True, on the other hand. As a new school board member back in '89 I was tasked to put comparative figures together so that the board could easily equate teachers salaries to other like professionals. I found that some 90% of elementary teachers arrived 5 minutes before scheduled and usually had cleared the parking lot after dismissal before the buses did. Also found that about 80% of teachers taught to the textbook publishers teachers guide adding nothing. When I asked how much time the teachers spent “off the clock” so to speak on prep, scoring tests, etc all said hours per evening, when asked to see the typical off hours work very few could provide examples. In my district teachers had at least one 4 day weekend every month if not an actual week off due to holidays. When that time was added to the summer 2 months most teachers worked 7-8 months per year. For our figures we took 8 months then figured a per hour rate for each and compared to per hour rate for like professionals, example: consultants, plant foremen, etc. Net result was teachers earned on a per hour basis equal or slightly better than counterparts. When you added the time off, 4 months to 4 weeks and other parts of the benefit packages they were doing just fine. Next contract negotiations basically shut folks down who used the old claim of being underpaid compared to other professionals. I’m not saying all do but in this district they for sure did all right.

Being late is a big deal. I worked for years in an office where everyone knew we had to jump from the moment the clock struck 8 am. When one employee resigned and a new one was hired – who was late EVERY SINGLE day with a different excuse (this person lived closer to the office than any of the rest of us), it ruined the way the office worked. The Late-Person was given talk after talk, and write-up after write-up,. and she just could not manage to get her ass in to the office on time.

After months of this (because it is a very specialized job, and it is hard to get a new person oriented) FINALLY, she was shown the door.

In my situation, the rest of us covered for the tardy person but in an elementary school, not only do others have to cover, but a very bad example is being set.

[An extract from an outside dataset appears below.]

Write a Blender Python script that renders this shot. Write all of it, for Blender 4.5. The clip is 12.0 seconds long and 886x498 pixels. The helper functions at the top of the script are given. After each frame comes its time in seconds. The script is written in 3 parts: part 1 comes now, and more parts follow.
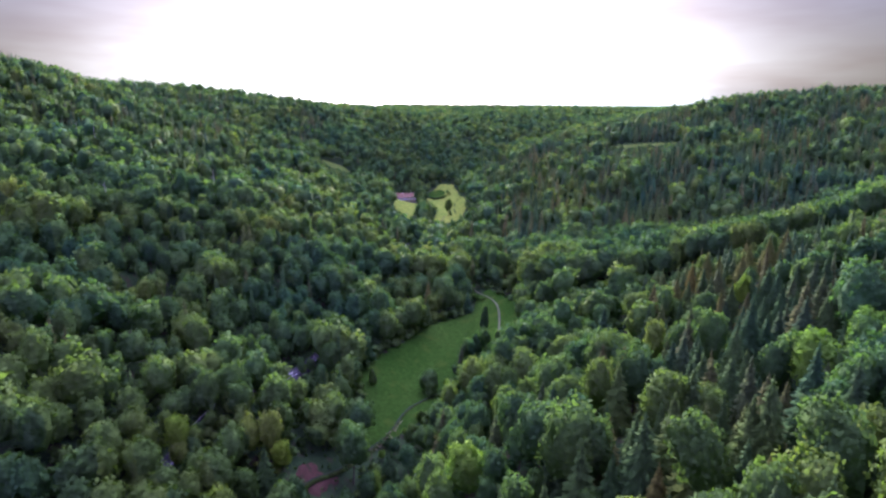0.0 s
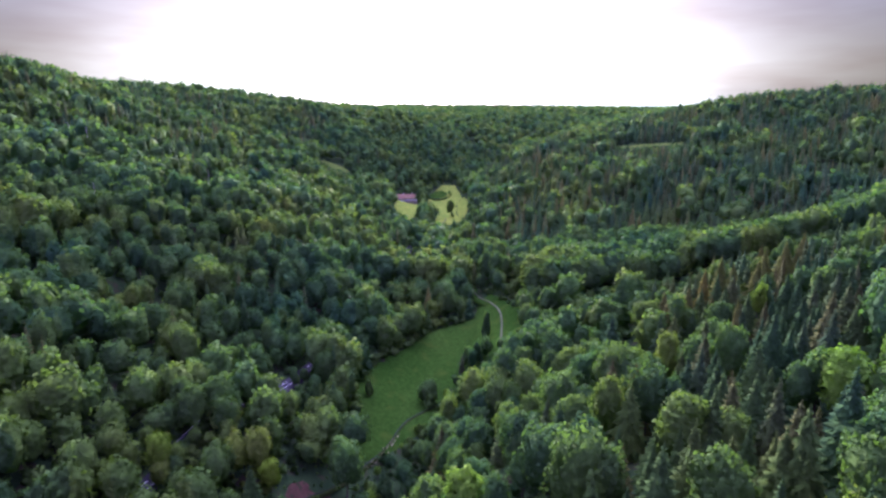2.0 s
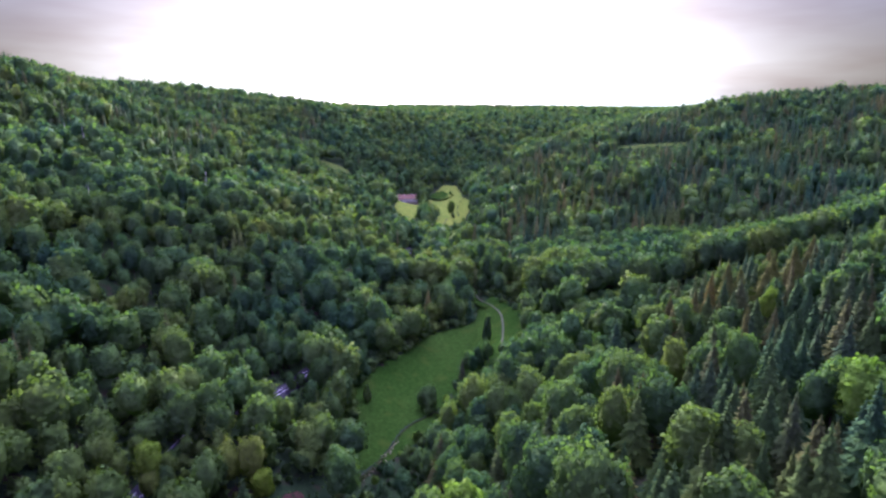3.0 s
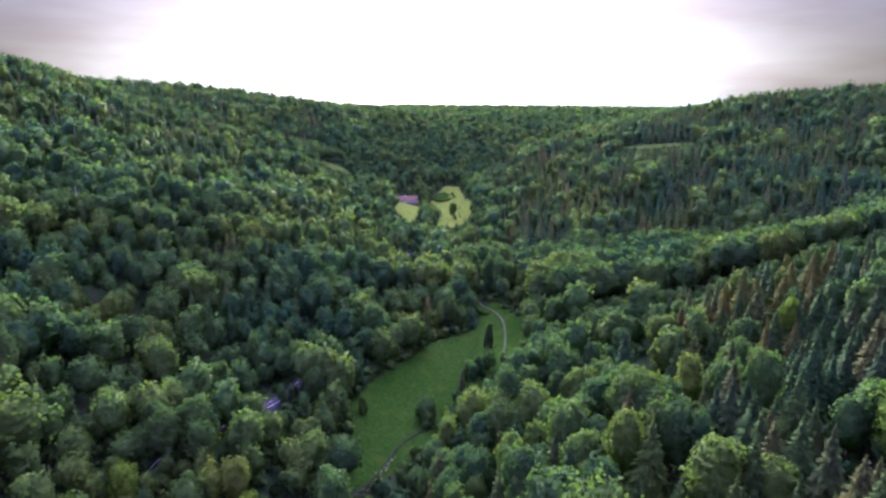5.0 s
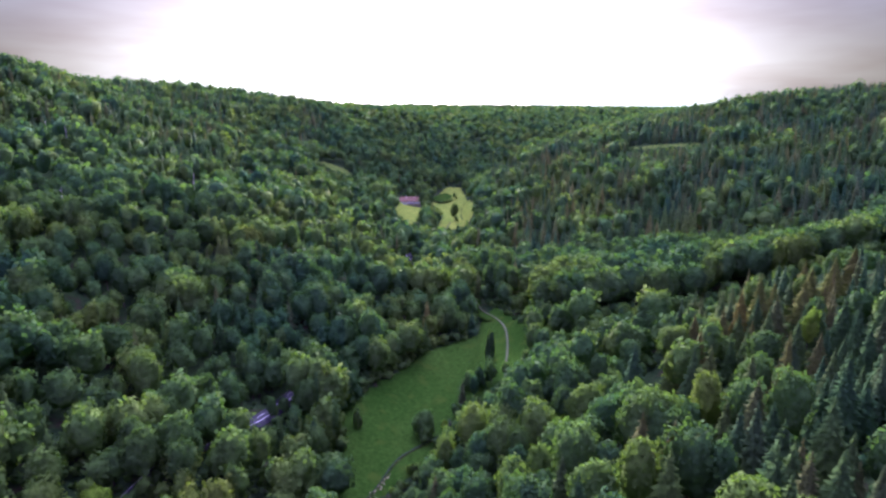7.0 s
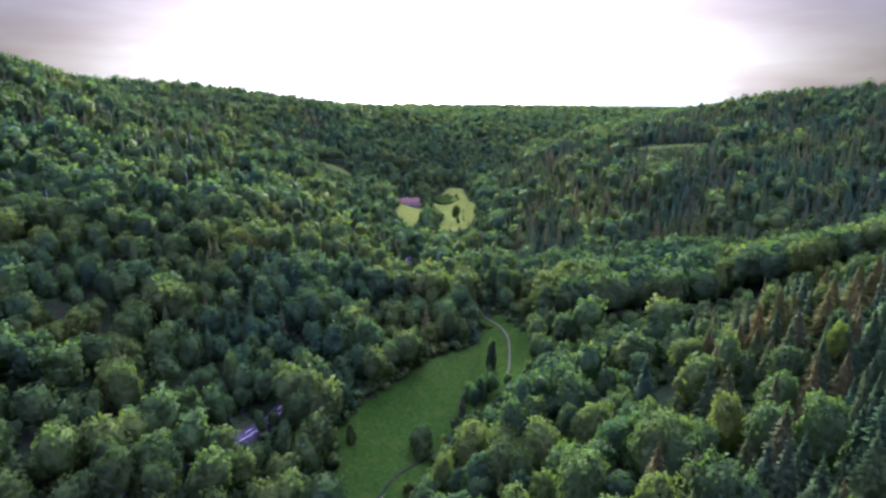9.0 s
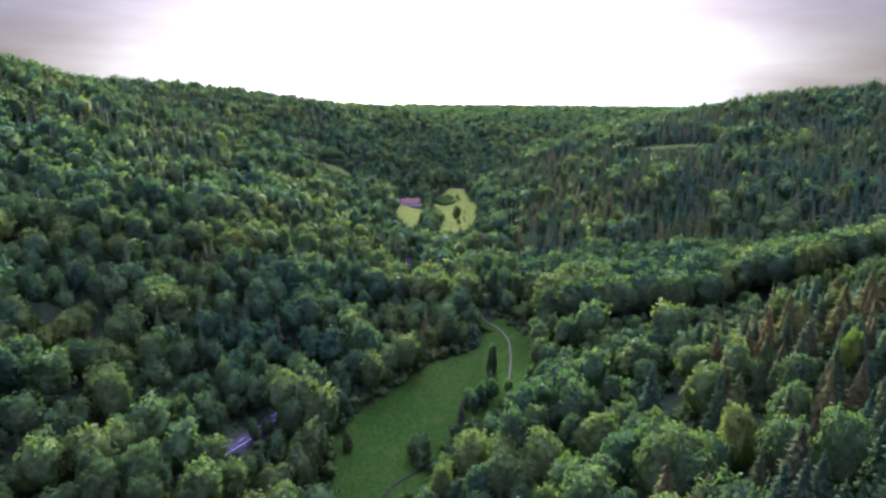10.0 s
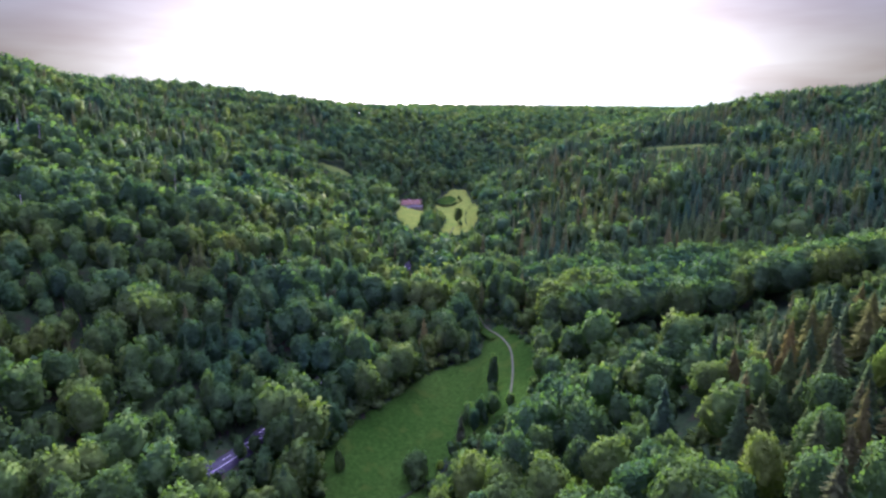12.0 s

The fact is that if you are due at a certain time, you need to set your alarm, fix your breakfast, and have your clothes ready – OR WHATEVER ELSE IT TAKES – to be on time! It isn’t rocket science!

If he was such a stellar teacher he should have had enough respect for his students to show them how to behave. I hope he loses his job. Tardiness is a classic example of lack of respect. He deserves to lose his job.

BTW, for $90,000, he could just make an effort, no?

Not only was he not “exonerated”, the arbitrator was pretty unimpressed with the seemingly bullshit arguments put forth by the teacher.

In reality, this should reflect badly on the teacher in question, and the administrators at that school.

Instead, this will be used to crap all over public unions. Particularly teachers in public schools. Who have been tasked with solving a societal problem. Presto, magic, children will learn, learn, learn, magically, once entering an underfunded school system. That societal problem will remain unsolved, because, you know, society isn’t interested in solving it, period. But there’s a very convenient scapegoat that is politically pleasing to so very many people: unions.

“I love my son/daughter’s teachers. They’re wonderful. I just wish that awful teacher’s union would stop being so greedy.”

The disconnect between the fact that those wonderful teachers are there because they love what they do, accept pitiful salaries in return for things like health benefits and pensions down the road? And that a union is the only thing able to get those benefits that they’ll only get a long time down the road? Edited: it’s not a disconnect. It’s not a bug. It’s a feature. “Unions are bad. Period.” “Those teachers are wonderful.” “Those teachers don’t deserve a pension.” “WHY AREN’T MY KIDS LEARNING?” “If it weren’t for the unions…”

You devalue a position, you demonize the members of that particular profession for being members of that profession, you take away the resources for that profession, you demonize the one entity trying to protect that profession? And wow. No one any longer wants to pursue that profession. See: Kansas. Gosh, who could have predicted any of that??? It’s a mystery!!!

Not a hs, grade school teacher here, just a college professor. Member of a union. Not just a member, an elected chapter president. And we’re next in the line of fire.

So sure, it’s hardly surprising that there’s a shortage of teachers now. Who wants to try and do their best under crummy circumstances while legislators cripple you, and introduce legislation that neuters the one thing that could actually get you some benefits after you retire after a lifetime of doing a job that you wanted to do, were willing to do, loved doing, with a pitiful salary, while being the scapegoat for a societal problem?

Who would want this?

And while people may be upset over Mr. Tardiness, his repeated failures to show up on time isn’t for the union to police: it’s for the administration to police. And for everyone saying the union is protecting this particular turdbucket?

NO. It’s protecting due process, so that your wonderful thoughtful third grade teacher doesn’t get railroaded because some admin person is all upset over the fact that your wonderful thoughtful third grade teacher might happen to love someone of the same sex. IT’S CALLED DUE PROCESS.

And it wasn’t followed, here. He might be a turdbucket of a teacher. I don’t defend people because they’re AWESOME and decline to defend people because they’re turdbuckets. I defend the damn contract, which protects everyone from witch-hunts.